» What to produce
Exactly the lines from the start of the data below through the line that contains "return (1.12 *" are to be copied, with pictures left out.

-- -- --

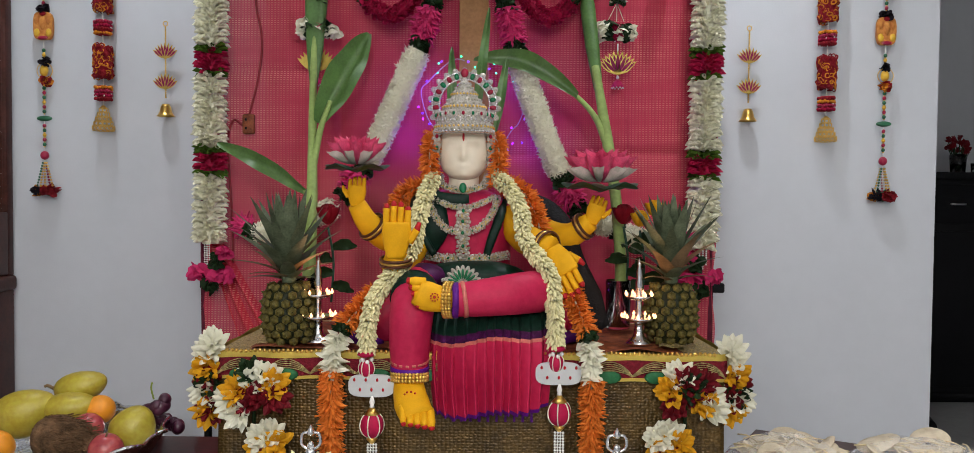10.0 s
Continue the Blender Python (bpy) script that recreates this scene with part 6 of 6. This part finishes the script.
def tray_pt(u, s):
    a = 2 * math.pi * u
    rr = (0.0, 0.10, 0.17, 0.195, 0.225, 0.232)[int(round(s * 5))]
    zz = (0.0, 0.0, 0.002, 0.014, 0.066, 0.074)[int(round(s * 5))]
    sc = 1 + (0.035 * math.sin(a * 14) if rr > 0.19 else 0)
    return (1.12 * rr * sc * math.cos(a), 1.14 * rr * sc * math.sin(a), zz + (0.005 * math.sin(a * 14 + 1) if rr > 0.2 else 0))


part("tray_body", sheet(tray_pt, 112, 5), M["foil"], tr_)
part("tray_rim", tube([tuple(np.array(tray_pt(k / 112, 1.0))) for k in range(113)], 0.0045, 6, raw=True), M["foil"], tr_, "beaded silver rim")


def fruit(name, label, c, r, mat, rot=(0, 0, 0), squeeze=0.0, extra=None, n=24, grp="fruits"):
    f = thing(name, label, "fruit", c, grp)
    v, fc = ball((0, 0, 0), (1, 1, 1), n, n // 2 + 2)
    v = v * np.array(r)
    if squeeze:
        t = v[:, 0] / r[0]
        v[:, 1] *= 1 - squeeze * t
        v[:, 2] *= 1 - squeeze * t
        v[:, 2] += 0.10 * r[2] * t * t
    part("flesh", (v, fc), M[mat], f)
    if extra:
        part(*extra, f)
    f.rotation_euler = [radians(a) for a in rot]
    return f


stalk = ("stalk", tube([(0.9, 0, 0.0), (1.1, 0, 0.05)], 0.02, 6, 4), M["pinedry"])
ML = "ripe yellow-green mango piled on the tray"
fruit("mango", ML, (-1.012, -0.62, 0.535), (0.074, 0.052, 0.055), "mango", (0, -18, 8), 0.15, ("stalk", tube([(0.078, 0, 0.01), (0.088, 0, 0.016)], 0.004, 6, 4), M["pinedry"]))
fruit("mango", ML, (-0.915, -0.55, 0.582), (0.064, 0.044, 0.038), "mango", (0, -14, 0), 0.12, ("stalk", tube([(-0.066, 0, 0.012), (-0.078, 0, 0.022), (-0.086, 0, 0.022)], 0.004, 6, 6), M["pinedry"]))
fruit("mango", ML, (-0.910, -0.61, 0.545), (0.062, 0.044, 0.038), "mango", (0, -6, 5), 0.12)
fruit("mango", ML, (-0.742, -0.655, 0.512), (0.054, 0.043, 0.050), "mango", (0, -50, 10), 0.15)
fruit("orange", "ripe orange on the fruit tray", (-0.846, -0.60, 0.540), (0.035, 0.035, 0.034), "orange_fruit")
fruit("orange", "ripe orange on the fruit tray", (-1.018, -0.735, 0.486), (0.042, 0.042, 0.040), "orange_fruit")
fruit("apple", "shiny red apple on the fruit tray", (-0.770, -0.735, 0.486), (0.038, 0.038, 0.036), "apple", (20, 10, 0), 0.0, ("stalk", tube([(0, 0, 0.034), (0.003, 0, 0.048)], 0.002, 6, 4), M["pinedry"]))
fruit("apple", "shiny red apple on the fruit tray", (-0.848, -0.655, 0.512), (0.036, 0.036, 0.034), "apple")
fruit("apple", "shiny red apple on the fruit tray", (-1.105, -0.69, 0.495), (0.036, 0.036, 0.034), "apple")
cn = fruit("coconut", "brown fibrous husked coconut on the fruit tray", (-0.878, -0.715, 0.500), (0.066, 0.052, 0.052), "coconut", (0, 8, -4), 0.18)
rng = np.random.default_rng(11)
hairs = []
for k in range(700):
    a, b = rng.random() * 2 * math.pi, (rng.random() * 2 - 1)
    rr = math.sqrt(max(0.0, 1 - b * b))
    sq = 1 - 0.18 * b
    hairs.append(np.array(pose(0.066 * b, 0.0525 * rr * math.cos(a) * sq, 0.0525 * rr * math.sin(a) * sq + 0.006 * b * b, rng.normal(0, 30), rng.normal(0, 14), rng.normal(0, 14)) @ Matrix.Diagonal((0.026, 0.0011, 0.0011, 1))))
part("fibre", scatter(box((0.5, 0, 0), (1, 1, 1)), hairs), M["coconut"], cn)
part("husk_tuft", join(*[tube([(0.062, 0, 0.0), (0.085 + 0.004 * k, 0.014 * math.cos(k), 0.012 * math.sin(k) - 0.004), (0.124 + 0.003 * (k % 3), 0.012 * math.cos(k * 1.3), 0.008 * math.sin(k * 1.3) - 0.010)], [0.022, 0.014, 0.003], 6, 8) for k in range(8)]), M["coconut"], cn)
gr = thing("grape_bunch", "bunch of dark purple grapes on the fruit tray", "fruit", (-0.708, -0.595, 0.535), "fruits")
for k in range(34):
    a, el = k * 2.4, (k * 0.618) % 1.0
    part("grape", ball((0.040 * math.cos(a) * math.sqrt(el + 0.1) * 1.1, 0.030 * math.sin(a) * math.sqrt(el + 0.1), 0.030 - 0.075 * el + 0.006 * math.sin(k)), (0.0148, 0.0148, 0.0155), 12, 8), M["grape"], gr)
part("stalk", tube([(-0.012, 0, 0.03), (-0.018, 0, 0.055), (-0.016, 0, 0.07)], 0.0022, 6, 8), M["banana_skin"], gr)
for k in range(2):
    bn = thing("banana", "green-yellow banana tip on the fruit tray", "fruit", (-0.93 + 0.035 * k, -0.80, 0.455), "fruits")
    part("skin", tube([(-0.05, 0, 0.0), (-0.01, 0, 0.020), (0.03, 0, 0.016), (0.055, 0, 0.0)], [0.010, 0.016, 0.016, 0.006], 8, 14), M["banana_skin"], bn)
fl = thing("foil_strip", "silver foil box edge behind the fruit", "box", (-0.810, -0.485, 0.4445))
part("box_body", box((0, 0, 0.036), (0.13, 0.05, 0.072), 0.004), M["foil"], fl)

# ---- snack trays on the other side table ----
s2 = thing("side_table", "low dark side table under two wrapped snack trays", "table", (0.992, -0.681, 0), "low side tables")
part("tabletop", box((0, 0, 0.418), (0.70, 0.45, 0.024), 0.004, 2), M["mahogany"], s2)
for lx in (-1, 1):
    for ly in (-1, 1):
        part("leg", tube([(lx * 0.31, ly * 0.19, 0), (lx * 0.31, ly * 0.19, 0.41)], 0.02, 10, 4), M["mahogany"], s2)
s2.rotation_euler = (0, 0, radians(-30))
disc = lathe([(0.001, 0.0), (0.9, 0.02), (1.0, 0.05), (0.98, 0.09), (0.001, 0.06)], 20, False)
for i, (x, y, rx) in enumerate(((0.765, -0.665, 0.135), (1.062, -0.705, 0.160))):
    t = thing("snack_tray", "foil tray of pale crackers and fried strands in clear wrap", "tray", (x, y, 0.4305), "snack trays")
    part("foil_base", lathe([(0.001, 0.0), (rx * 0.85, 0.0), (rx, 0.022), (rx * 1.04, 0.024), (rx * 0.98, 0.020), (rx * 0.83, 0.004), (0.001, 0.004)], 40, False), M["foil"], t)
    rr_ = np.random.default_rng(40 + i)
    for k in range(30):
        a, d_ = k * 2.4, rx * 0.78 * math.sqrt((k + 0.5) / 30)
        sz = 0.024 + 0.022 * rr_.random()
        part("cracker", moved(disc, pose(d_ * math.cos(a), d_ * math.sin(a), 0.026 + 0.030 * rr_.random(), rr_.normal(12, 18), rr_.normal(0, 18), rr_.random() * 360) @ Matrix.Scale(sz, 4)), M["cracker"], t)
    for k in range(60):
        a, d_ = rr_.random() * 6.28, rx * 0.75 * rr_.random()
        c = np.array((d_ * math.cos(a), d_ * math.sin(a), 0.045 + 0.014 * rr_.random()))
        b = rr_.random() * 3.14
        part("fried_strand", tube([tuple(c + np.array((-0.035 * math.cos(b), -0.035 * math.sin(b), 0))), tuple(c + np.array((0, 0, 0.006))), tuple(c + np.array((0.035 * math.cos(b), 0.035 * math.sin(b), 0)))], 0.0021, 5, 6), M["noodle"], t)
    wrap = part("clear_wrap", sheet(lambda u, s: ((rx * 1.05) * s * math.cos(2 * math.pi * u), (rx * 1.05) * s * math.sin(2 * math.pi * u), 0.026 + 0.052 * (1 - s ** 2.5) + 0.004 * math.sin(23 * u * 2 * math.pi / 3) * s + 0.003 * math.sin(31 * s + 40 * u)), 60, 10), M["film"], t, "crinkled clear plastic wrap")
    wrap.visible_shadow = False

-- -- --

» Exercise result
10.0 s
Continue the Blender Python (bpy) script that recreates this scene with part 6 of 6. This part finishes the script.
def tray_pt(u, s):
    a = 2 * math.pi * u
    rr = (0.0, 0.10, 0.17, 0.195, 0.225, 0.232)[int(round(s * 5))]
    zz = (0.0, 0.0, 0.002, 0.014, 0.066, 0.074)[int(round(s * 5))]
    sc = 1 + (0.035 * math.sin(a * 14) if rr > 0.19 else 0)
    return (1.12 * rr * sc * math.cos(a), 1.14 * rr * sc * math.sin(a), zz + (0.005 * math.sin(a * 14 + 1) if rr > 0.2 else 0))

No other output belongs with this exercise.